→ Material provided:
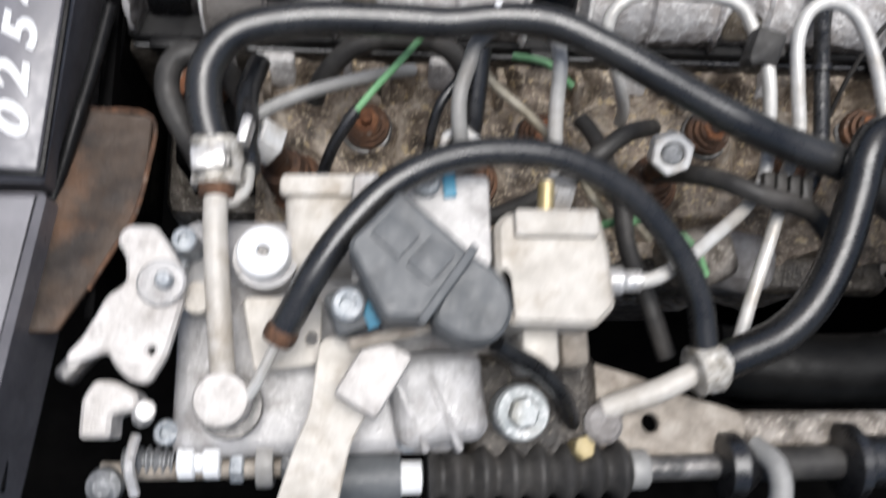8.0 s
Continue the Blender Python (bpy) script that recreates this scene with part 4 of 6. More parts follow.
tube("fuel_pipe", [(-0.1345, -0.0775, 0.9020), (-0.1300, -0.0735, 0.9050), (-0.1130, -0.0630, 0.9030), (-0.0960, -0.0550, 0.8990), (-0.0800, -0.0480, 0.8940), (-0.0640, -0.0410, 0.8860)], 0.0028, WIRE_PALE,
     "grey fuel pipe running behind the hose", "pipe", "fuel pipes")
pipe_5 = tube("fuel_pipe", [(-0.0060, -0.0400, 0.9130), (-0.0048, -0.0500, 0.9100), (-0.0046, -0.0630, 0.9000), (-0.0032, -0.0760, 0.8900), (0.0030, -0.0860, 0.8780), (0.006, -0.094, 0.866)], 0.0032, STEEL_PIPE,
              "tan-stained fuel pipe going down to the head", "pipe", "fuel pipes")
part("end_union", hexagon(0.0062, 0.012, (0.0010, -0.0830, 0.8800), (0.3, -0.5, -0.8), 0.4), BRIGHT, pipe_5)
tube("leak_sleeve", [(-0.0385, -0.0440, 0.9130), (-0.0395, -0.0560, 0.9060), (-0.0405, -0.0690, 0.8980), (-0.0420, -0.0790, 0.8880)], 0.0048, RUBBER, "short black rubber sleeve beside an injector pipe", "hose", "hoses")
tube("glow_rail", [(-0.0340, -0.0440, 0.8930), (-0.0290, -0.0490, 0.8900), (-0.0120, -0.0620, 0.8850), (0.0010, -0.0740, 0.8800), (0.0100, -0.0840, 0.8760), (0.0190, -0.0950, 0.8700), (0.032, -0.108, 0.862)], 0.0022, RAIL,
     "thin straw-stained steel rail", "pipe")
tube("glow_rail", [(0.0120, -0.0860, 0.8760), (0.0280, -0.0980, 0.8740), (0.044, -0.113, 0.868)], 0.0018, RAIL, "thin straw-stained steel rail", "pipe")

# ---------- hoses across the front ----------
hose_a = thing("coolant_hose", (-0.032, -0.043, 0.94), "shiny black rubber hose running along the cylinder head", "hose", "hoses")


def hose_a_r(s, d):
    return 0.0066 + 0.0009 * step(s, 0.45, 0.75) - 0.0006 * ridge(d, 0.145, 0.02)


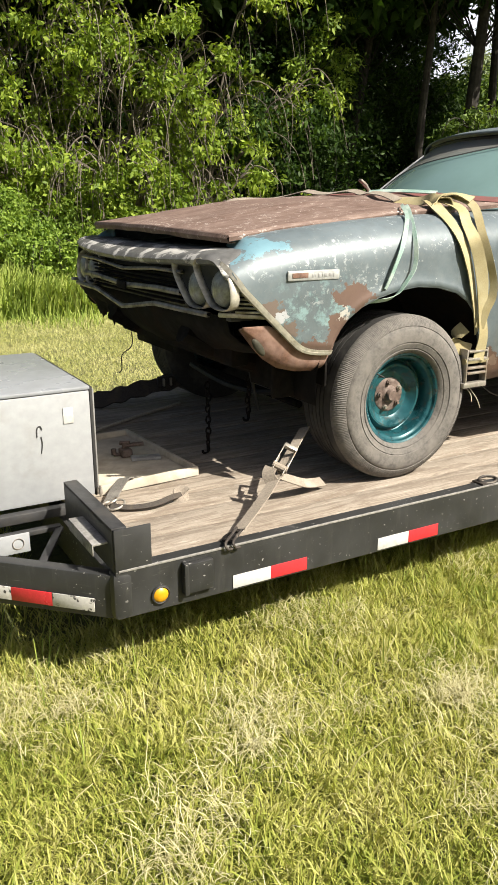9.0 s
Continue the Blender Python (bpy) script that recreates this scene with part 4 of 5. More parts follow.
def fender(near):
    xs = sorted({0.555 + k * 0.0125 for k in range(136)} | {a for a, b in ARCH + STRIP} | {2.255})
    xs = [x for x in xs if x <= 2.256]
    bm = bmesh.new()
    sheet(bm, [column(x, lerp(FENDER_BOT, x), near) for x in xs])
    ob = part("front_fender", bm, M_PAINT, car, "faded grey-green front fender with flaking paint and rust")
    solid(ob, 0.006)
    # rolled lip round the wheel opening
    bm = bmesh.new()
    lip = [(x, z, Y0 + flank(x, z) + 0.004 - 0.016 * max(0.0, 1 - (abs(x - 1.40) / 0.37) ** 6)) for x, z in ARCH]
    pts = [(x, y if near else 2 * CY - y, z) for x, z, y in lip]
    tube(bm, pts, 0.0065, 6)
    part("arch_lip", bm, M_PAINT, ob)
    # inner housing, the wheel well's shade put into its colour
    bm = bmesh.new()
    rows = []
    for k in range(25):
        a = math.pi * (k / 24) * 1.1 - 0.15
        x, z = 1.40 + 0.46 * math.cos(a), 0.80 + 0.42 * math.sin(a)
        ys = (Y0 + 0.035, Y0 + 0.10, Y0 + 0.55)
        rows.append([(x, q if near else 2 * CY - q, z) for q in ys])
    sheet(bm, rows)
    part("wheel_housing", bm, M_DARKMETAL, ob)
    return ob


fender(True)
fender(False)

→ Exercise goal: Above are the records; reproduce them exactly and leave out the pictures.

→ Solution for this problem:
8.0 s
Continue the Blender Python (bpy) script that recreates this scene with part 4 of 6. More parts follow.
tube("fuel_pipe", [(-0.1345, -0.0775, 0.9020), (-0.1300, -0.0735, 0.9050), (-0.1130, -0.0630, 0.9030), (-0.0960, -0.0550, 0.8990), (-0.0800, -0.0480, 0.8940), (-0.0640, -0.0410, 0.8860)], 0.0028, WIRE_PALE,
     "grey fuel pipe running behind the hose", "pipe", "fuel pipes")
pipe_5 = tube("fuel_pipe", [(-0.0060, -0.0400, 0.9130), (-0.0048, -0.0500, 0.9100), (-0.0046, -0.0630, 0.9000), (-0.0032, -0.0760, 0.8900), (0.0030, -0.0860, 0.8780), (0.006, -0.094, 0.866)], 0.0032, STEEL_PIPE,
              "tan-stained fuel pipe going down to the head", "pipe", "fuel pipes")
part("end_union", hexagon(0.0062, 0.012, (0.0010, -0.0830, 0.8800), (0.3, -0.5, -0.8), 0.4), BRIGHT, pipe_5)
tube("leak_sleeve", [(-0.0385, -0.0440, 0.9130), (-0.0395, -0.0560, 0.9060), (-0.0405, -0.0690, 0.8980), (-0.0420, -0.0790, 0.8880)], 0.0048, RUBBER, "short black rubber sleeve beside an injector pipe", "hose", "hoses")
tube("glow_rail", [(-0.0340, -0.0440, 0.8930), (-0.0290, -0.0490, 0.8900), (-0.0120, -0.0620, 0.8850), (0.0010, -0.0740, 0.8800), (0.0100, -0.0840, 0.8760), (0.0190, -0.0950, 0.8700), (0.032, -0.108, 0.862)], 0.0022, RAIL,
     "thin straw-stained steel rail", "pipe")
tube("glow_rail", [(0.0120, -0.0860, 0.8760), (0.0280, -0.0980, 0.8740), (0.044, -0.113, 0.868)], 0.0018, RAIL, "thin straw-stained steel rail", "pipe")

# ---------- hoses across the front ----------
hose_a = thing("coolant_hose", (-0.032, -0.043, 0.94), "shiny black rubber hose running along the cylinder head", "hose", "hoses")


def hose_a_r(s, d):
    return 0.0066 + 0.0009 * step(s, 0.45, 0.75) - 0.0006 * ridge(d, 0.145, 0.02)


9.0 s
Continue the Blender Python (bpy) script that recreates this scene with part 4 of 5. More parts follow.
def fender(near):
    xs = sorted({0.555 + k * 0.0125 for k in range(136)} | {a for a, b in ARCH + STRIP} | {2.255})
    xs = [x for x in xs if x <= 2.256]
    bm = bmesh.new()
    sheet(bm, [column(x, lerp(FENDER_BOT, x), near) for x in xs])
    ob = part("front_fender", bm, M_PAINT, car, "faded grey-green front fender with flaking paint and rust")
    solid(ob, 0.006)
    # rolled lip round the wheel opening
    bm = bmesh.new()
    lip = [(x, z, Y0 + flank(x, z) + 0.004 - 0.016 * max(0.0, 1 - (abs(x - 1.40) / 0.37) ** 6)) for x, z in ARCH]
    pts = [(x, y if near else 2 * CY - y, z) for x, z, y in lip]
    tube(bm, pts, 0.0065, 6)
    part("arch_lip", bm, M_PAINT, ob)
    # inner housing, the wheel well's shade put into its colour
    bm = bmesh.new()
    rows = []
    for k in range(25):
        a = math.pi * (k / 24) * 1.1 - 0.15
        x, z = 1.40 + 0.46 * math.cos(a), 0.80 + 0.42 * math.sin(a)
        ys = (Y0 + 0.035, Y0 + 0.10, Y0 + 0.55)
        rows.append([(x, q if near else 2 * CY - q, z) for q in ys])
    sheet(bm, rows)
    part("wheel_housing", bm, M_DARKMETAL, ob)
    return ob


fender(True)
fender(False)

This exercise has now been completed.